:: WORK INSTRUCTIONS ::
The data below should be restated word for word, with every picture omitted.

··· SOURCE MATERIAL ···

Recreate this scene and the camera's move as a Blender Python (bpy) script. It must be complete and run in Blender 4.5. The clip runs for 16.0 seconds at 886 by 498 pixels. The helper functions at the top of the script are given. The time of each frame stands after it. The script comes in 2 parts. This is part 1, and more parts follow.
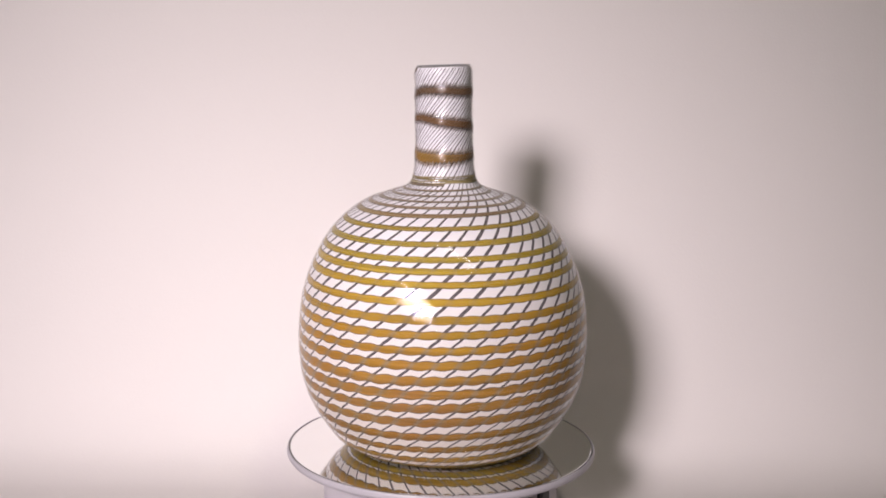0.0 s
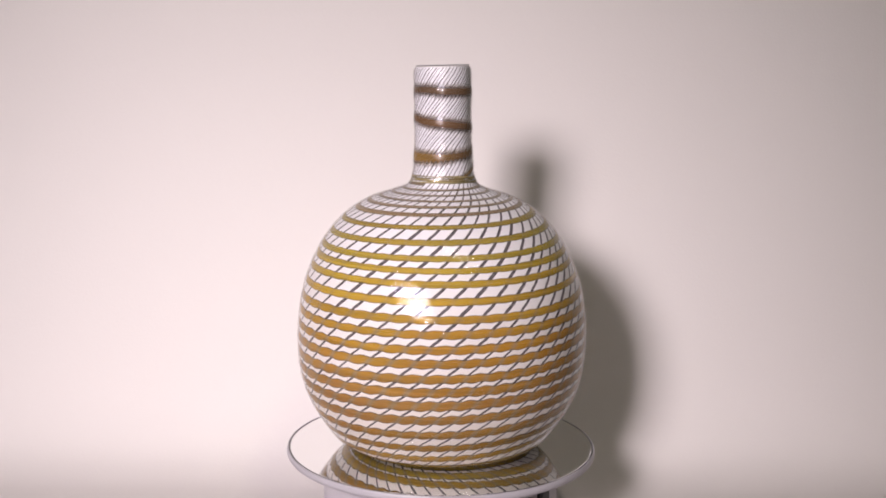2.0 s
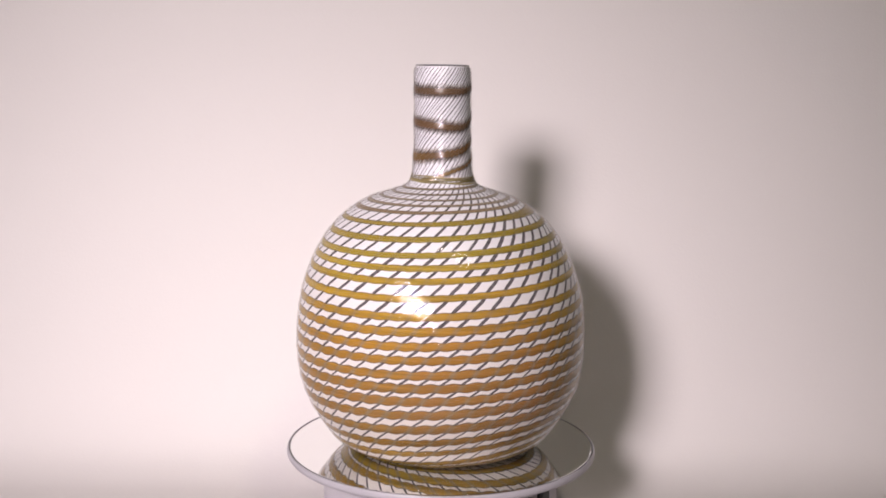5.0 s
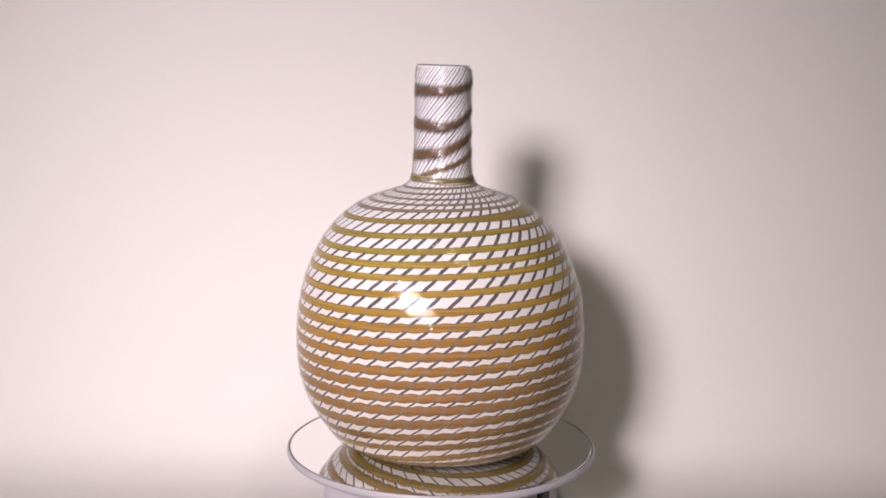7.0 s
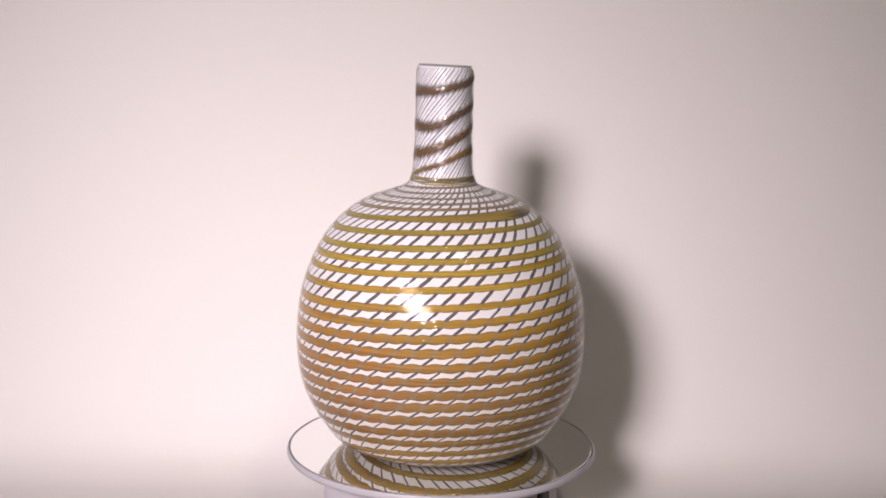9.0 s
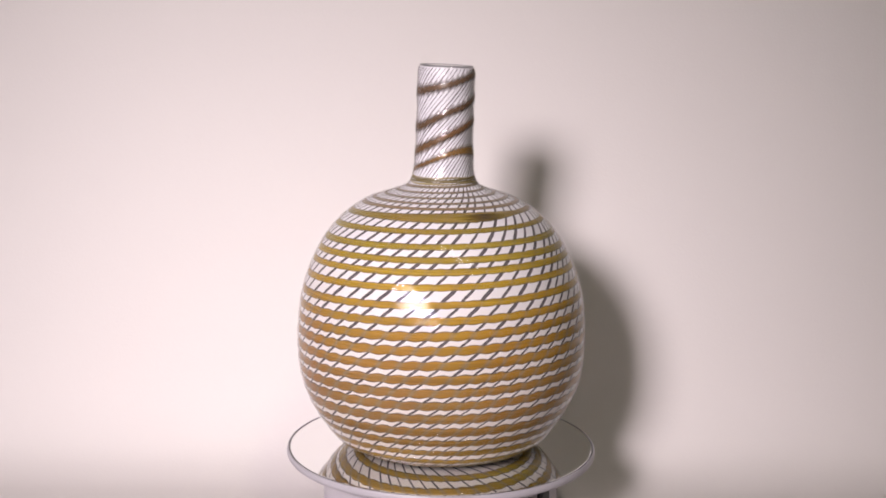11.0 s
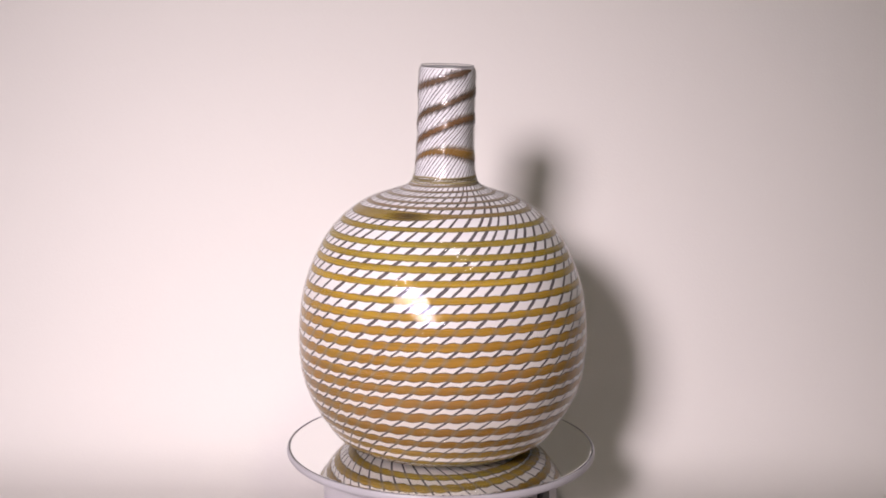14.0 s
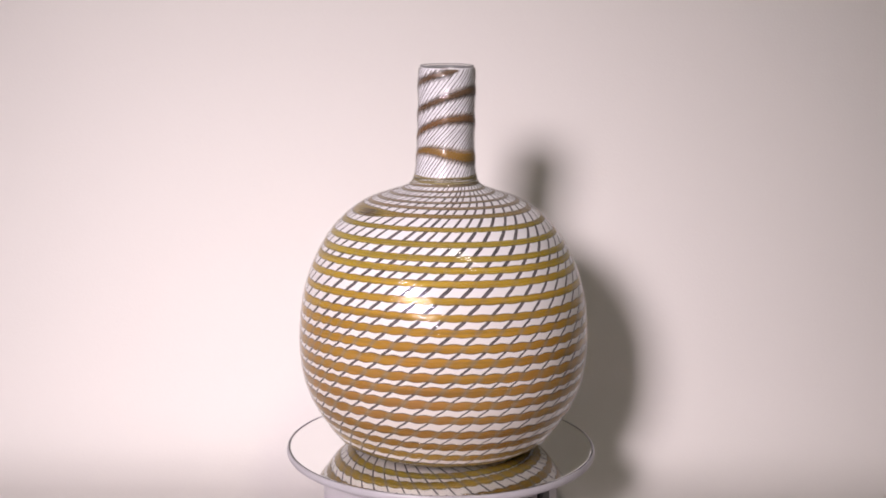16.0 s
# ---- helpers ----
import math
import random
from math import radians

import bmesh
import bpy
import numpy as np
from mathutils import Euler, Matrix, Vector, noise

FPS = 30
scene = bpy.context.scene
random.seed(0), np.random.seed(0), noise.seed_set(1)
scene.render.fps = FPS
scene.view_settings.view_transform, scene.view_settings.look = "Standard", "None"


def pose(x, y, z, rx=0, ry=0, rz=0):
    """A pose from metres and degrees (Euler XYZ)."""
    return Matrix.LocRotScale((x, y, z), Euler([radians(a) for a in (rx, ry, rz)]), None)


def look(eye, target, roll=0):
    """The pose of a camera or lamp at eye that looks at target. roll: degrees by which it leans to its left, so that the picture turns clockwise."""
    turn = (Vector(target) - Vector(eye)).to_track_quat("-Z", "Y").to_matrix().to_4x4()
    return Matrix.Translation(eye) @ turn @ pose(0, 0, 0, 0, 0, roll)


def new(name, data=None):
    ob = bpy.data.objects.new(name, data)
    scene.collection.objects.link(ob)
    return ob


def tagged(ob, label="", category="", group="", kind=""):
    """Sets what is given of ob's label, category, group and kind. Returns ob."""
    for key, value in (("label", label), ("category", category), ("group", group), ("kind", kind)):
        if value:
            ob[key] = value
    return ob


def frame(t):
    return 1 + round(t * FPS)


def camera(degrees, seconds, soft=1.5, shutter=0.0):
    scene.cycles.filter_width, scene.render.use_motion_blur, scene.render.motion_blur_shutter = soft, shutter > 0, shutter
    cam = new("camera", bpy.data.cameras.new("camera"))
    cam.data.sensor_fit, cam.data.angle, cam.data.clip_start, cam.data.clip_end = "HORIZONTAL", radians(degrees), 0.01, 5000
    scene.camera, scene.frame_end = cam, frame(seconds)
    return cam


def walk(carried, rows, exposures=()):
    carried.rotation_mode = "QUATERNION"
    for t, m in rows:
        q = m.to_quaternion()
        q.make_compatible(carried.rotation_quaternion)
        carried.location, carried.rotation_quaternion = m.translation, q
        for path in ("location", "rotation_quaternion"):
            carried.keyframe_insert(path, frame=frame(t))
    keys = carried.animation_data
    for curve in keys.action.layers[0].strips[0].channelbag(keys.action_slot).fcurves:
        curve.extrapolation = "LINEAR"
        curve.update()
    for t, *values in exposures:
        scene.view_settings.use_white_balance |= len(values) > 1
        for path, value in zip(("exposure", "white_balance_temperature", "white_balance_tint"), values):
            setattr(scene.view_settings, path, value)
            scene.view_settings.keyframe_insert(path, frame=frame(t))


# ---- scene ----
# ================= camera =================
FOV = 38.58
cam = camera(FOV, 16.0, soft=1.75)
CAM_POSE = look((0.0, -0.9950, 0.3291), (0.0000, 0.0, 0.1601), 0.60)
walk(cam, [(0.0, CAM_POSE), (16.0, CAM_POSE)], [(0.0, 0.0), (16.0, 0.05)])

TURN = 16.69            # degrees a second, clockwise from above

# ================= light =================
world = bpy.data.worlds.new("studio_world")
scene.world = world
world.use_nodes = True
world.node_tree.nodes["Background"].inputs[0].default_value = (0.9, 0.92, 1.0, 1)
world.node_tree.nodes["Background"].inputs[1].default_value = 0.02


def area(name, eye, target, size, watts, colour, spread=180.0, tall=0.0):
    lamp = bpy.data.lights.new(name, "AREA")
    lamp.shape, lamp.size, lamp.energy, lamp.color, lamp.spread = "DISK", size, watts, colour, radians(spread)
    if tall:
        lamp.shape, lamp.size_y = "RECTANGLE", tall
    ob = new(name, lamp)
    ob.matrix_world = look(eye, target)
    return ob


area("key_light", (-0.88, -2.20, 1.06), (-0.13, 0.1, 0.05), 0.50, 4.14, (1.0, 0.873, 0.918), 35.6, 0.50)
area("ceiling_light", (0.36, -1.03, 1.62), (0.05, 0.0, 0.1), 0.22, 4.6, (1.0, 0.93, 0.73))


# ================= materials =================
def material(name):
    m = bpy.data.materials.new(name)
    m.use_nodes = True
    nt = m.node_tree
    return m, nt, nt.nodes["Principled BSDF"]


def node(nt, kind, **inputs):
    n = nt.nodes.new(kind)
    for k, v in inputs.items():
        n.inputs[k.replace("_", " ")].default_value = v
    return n


def mottled(name, base, other, scale, rough, bump=0.0, bump_scale=200.0, coords="Object", coat=0.0, metal=0.0, spec=0.5):
    """Two tones mixed by noise, a finer noise in the roughness and the relief."""
    m, nt, b = material(name)
    tc = nt.nodes.new("ShaderNodeTexCoord")
    big = node(nt, "ShaderNodeTexNoise", Scale=scale, Detail=4.0, Roughness=0.6)
    nt.links.new(tc.outputs[coords], big.inputs["Vector"])
    mix = nt.nodes.new("ShaderNodeMix")
    mix.data_type = "RGBA"
    mix.inputs["A"].default_value, mix.inputs["B"].default_value = (*base, 1), (*other, 1)
    nt.links.new(big.outputs["Fac"], mix.inputs["Factor"])
    nt.links.new(mix.outputs["Result"], b.inputs["Base Color"])
    small = node(nt, "ShaderNodeTexNoise", Scale=bump_scale, Detail=3.0)
    nt.links.new(tc.outputs[coords], small.inputs["Vector"])
    ramp = nt.nodes.new("ShaderNodeMapRange")
    ramp.inputs["To Min"].default_value, ramp.inputs["To Max"].default_value = rough * 0.8, min(1.0, rough * 1.2)
    nt.links.new(small.outputs["Fac"], ramp.inputs["Value"])
    nt.links.new(ramp.outputs["Result"], b.inputs["Roughness"])
    if bump:
        bp = node(nt, "ShaderNodeBump", Strength=bump, Distance=0.001)
        nt.links.new(small.outputs["Fac"], bp.inputs["Height"])
        nt.links.new(bp.outputs["Normal"], b.inputs["Normal"])
    b.inputs["Coat Weight"].default_value = coat
    b.inputs["Specular IOR Level"].default_value = spec
    b.inputs["Metallic"].default_value = metal
    return m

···

:: FULL ANSWER ::
Recreate this scene and the camera's move as a Blender Python (bpy) script. It must be complete and run in Blender 4.5. The clip runs for 16.0 seconds at 886 by 498 pixels. The helper functions at the top of the script are given. The time of each frame stands after it. The script comes in 2 parts. This is part 1, and more parts follow.
0.0 s
2.0 s
5.0 s
7.0 s
9.0 s
11.0 s
14.0 s
16.0 s
# ---- helpers ----
import math
import random
from math import radians

import bmesh
import bpy
import numpy as np
from mathutils import Euler, Matrix, Vector, noise

FPS = 30
scene = bpy.context.scene
random.seed(0), np.random.seed(0), noise.seed_set(1)
scene.render.fps = FPS
scene.view_settings.view_transform, scene.view_settings.look = "Standard", "None"


def pose(x, y, z, rx=0, ry=0, rz=0):
    """A pose from metres and degrees (Euler XYZ)."""
    return Matrix.LocRotScale((x, y, z), Euler([radians(a) for a in (rx, ry, rz)]), None)


def look(eye, target, roll=0):
    """The pose of a camera or lamp at eye that looks at target. roll: degrees by which it leans to its left, so that the picture turns clockwise."""
    turn = (Vector(target) - Vector(eye)).to_track_quat("-Z", "Y").to_matrix().to_4x4()
    return Matrix.Translation(eye) @ turn @ pose(0, 0, 0, 0, 0, roll)


def new(name, data=None):
    ob = bpy.data.objects.new(name, data)
    scene.collection.objects.link(ob)
    return ob


def tagged(ob, label="", category="", group="", kind=""):
    """Sets what is given of ob's label, category, group and kind. Returns ob."""
    for key, value in (("label", label), ("category", category), ("group", group), ("kind", kind)):
        if value:
            ob[key] = value
    return ob


def frame(t):
    return 1 + round(t * FPS)


def camera(degrees, seconds, soft=1.5, shutter=0.0):
    scene.cycles.filter_width, scene.render.use_motion_blur, scene.render.motion_blur_shutter = soft, shutter > 0, shutter
    cam = new("camera", bpy.data.cameras.new("camera"))
    cam.data.sensor_fit, cam.data.angle, cam.data.clip_start, cam.data.clip_end = "HORIZONTAL", radians(degrees), 0.01, 5000
    scene.camera, scene.frame_end = cam, frame(seconds)
    return cam


def walk(carried, rows, exposures=()):
    carried.rotation_mode = "QUATERNION"
    for t, m in rows:
        q = m.to_quaternion()
        q.make_compatible(carried.rotation_quaternion)
        carried.location, carried.rotation_quaternion = m.translation, q
        for path in ("location", "rotation_quaternion"):
            carried.keyframe_insert(path, frame=frame(t))
    keys = carried.animation_data
    for curve in keys.action.layers[0].strips[0].channelbag(keys.action_slot).fcurves:
        curve.extrapolation = "LINEAR"
        curve.update()
    for t, *values in exposures:
        scene.view_settings.use_white_balance |= len(values) > 1
        for path, value in zip(("exposure", "white_balance_temperature", "white_balance_tint"), values):
            setattr(scene.view_settings, path, value)
            scene.view_settings.keyframe_insert(path, frame=frame(t))


# ---- scene ----
# ================= camera =================
FOV = 38.58
cam = camera(FOV, 16.0, soft=1.75)
CAM_POSE = look((0.0, -0.9950, 0.3291), (0.0000, 0.0, 0.1601), 0.60)
walk(cam, [(0.0, CAM_POSE), (16.0, CAM_POSE)], [(0.0, 0.0), (16.0, 0.05)])

TURN = 16.69            # degrees a second, clockwise from above

# ================= light =================
world = bpy.data.worlds.new("studio_world")
scene.world = world
world.use_nodes = True
world.node_tree.nodes["Background"].inputs[0].default_value = (0.9, 0.92, 1.0, 1)
world.node_tree.nodes["Background"].inputs[1].default_value = 0.02


def area(name, eye, target, size, watts, colour, spread=180.0, tall=0.0):
    lamp = bpy.data.lights.new(name, "AREA")
    lamp.shape, lamp.size, lamp.energy, lamp.color, lamp.spread = "DISK", size, watts, colour, radians(spread)
    if tall:
        lamp.shape, lamp.size_y = "RECTANGLE", tall
    ob = new(name, lamp)
    ob.matrix_world = look(eye, target)
    return ob


area("key_light", (-0.88, -2.20, 1.06), (-0.13, 0.1, 0.05), 0.50, 4.14, (1.0, 0.873, 0.918), 35.6, 0.50)
area("ceiling_light", (0.36, -1.03, 1.62), (0.05, 0.0, 0.1), 0.22, 4.6, (1.0, 0.93, 0.73))


# ================= materials =================
def material(name):
    m = bpy.data.materials.new(name)
    m.use_nodes = True
    nt = m.node_tree
    return m, nt, nt.nodes["Principled BSDF"]


def node(nt, kind, **inputs):
    n = nt.nodes.new(kind)
    for k, v in inputs.items():
        n.inputs[k.replace("_", " ")].default_value = v
    return n


def mottled(name, base, other, scale, rough, bump=0.0, bump_scale=200.0, coords="Object", coat=0.0, metal=0.0, spec=0.5):
    """Two tones mixed by noise, a finer noise in the roughness and the relief."""
    m, nt, b = material(name)
    tc = nt.nodes.new("ShaderNodeTexCoord")
    big = node(nt, "ShaderNodeTexNoise", Scale=scale, Detail=4.0, Roughness=0.6)
    nt.links.new(tc.outputs[coords], big.inputs["Vector"])
    mix = nt.nodes.new("ShaderNodeMix")
    mix.data_type = "RGBA"
    mix.inputs["A"].default_value, mix.inputs["B"].default_value = (*base, 1), (*other, 1)
    nt.links.new(big.outputs["Fac"], mix.inputs["Factor"])
    nt.links.new(mix.outputs["Result"], b.inputs["Base Color"])
    small = node(nt, "ShaderNodeTexNoise", Scale=bump_scale, Detail=3.0)
    nt.links.new(tc.outputs[coords], small.inputs["Vector"])
    ramp = nt.nodes.new("ShaderNodeMapRange")
    ramp.inputs["To Min"].default_value, ramp.inputs["To Max"].default_value = rough * 0.8, min(1.0, rough * 1.2)
    nt.links.new(small.outputs["Fac"], ramp.inputs["Value"])
    nt.links.new(ramp.outputs["Result"], b.inputs["Roughness"])
    if bump:
        bp = node(nt, "ShaderNodeBump", Strength=bump, Distance=0.001)
        nt.links.new(small.outputs["Fac"], bp.inputs["Height"])
        nt.links.new(bp.outputs["Normal"], b.inputs["Normal"])
    b.inputs["Coat Weight"].default_value = coat
    b.inputs["Specular IOR Level"].default_value = spec
    b.inputs["Metallic"].default_value = metal
    return m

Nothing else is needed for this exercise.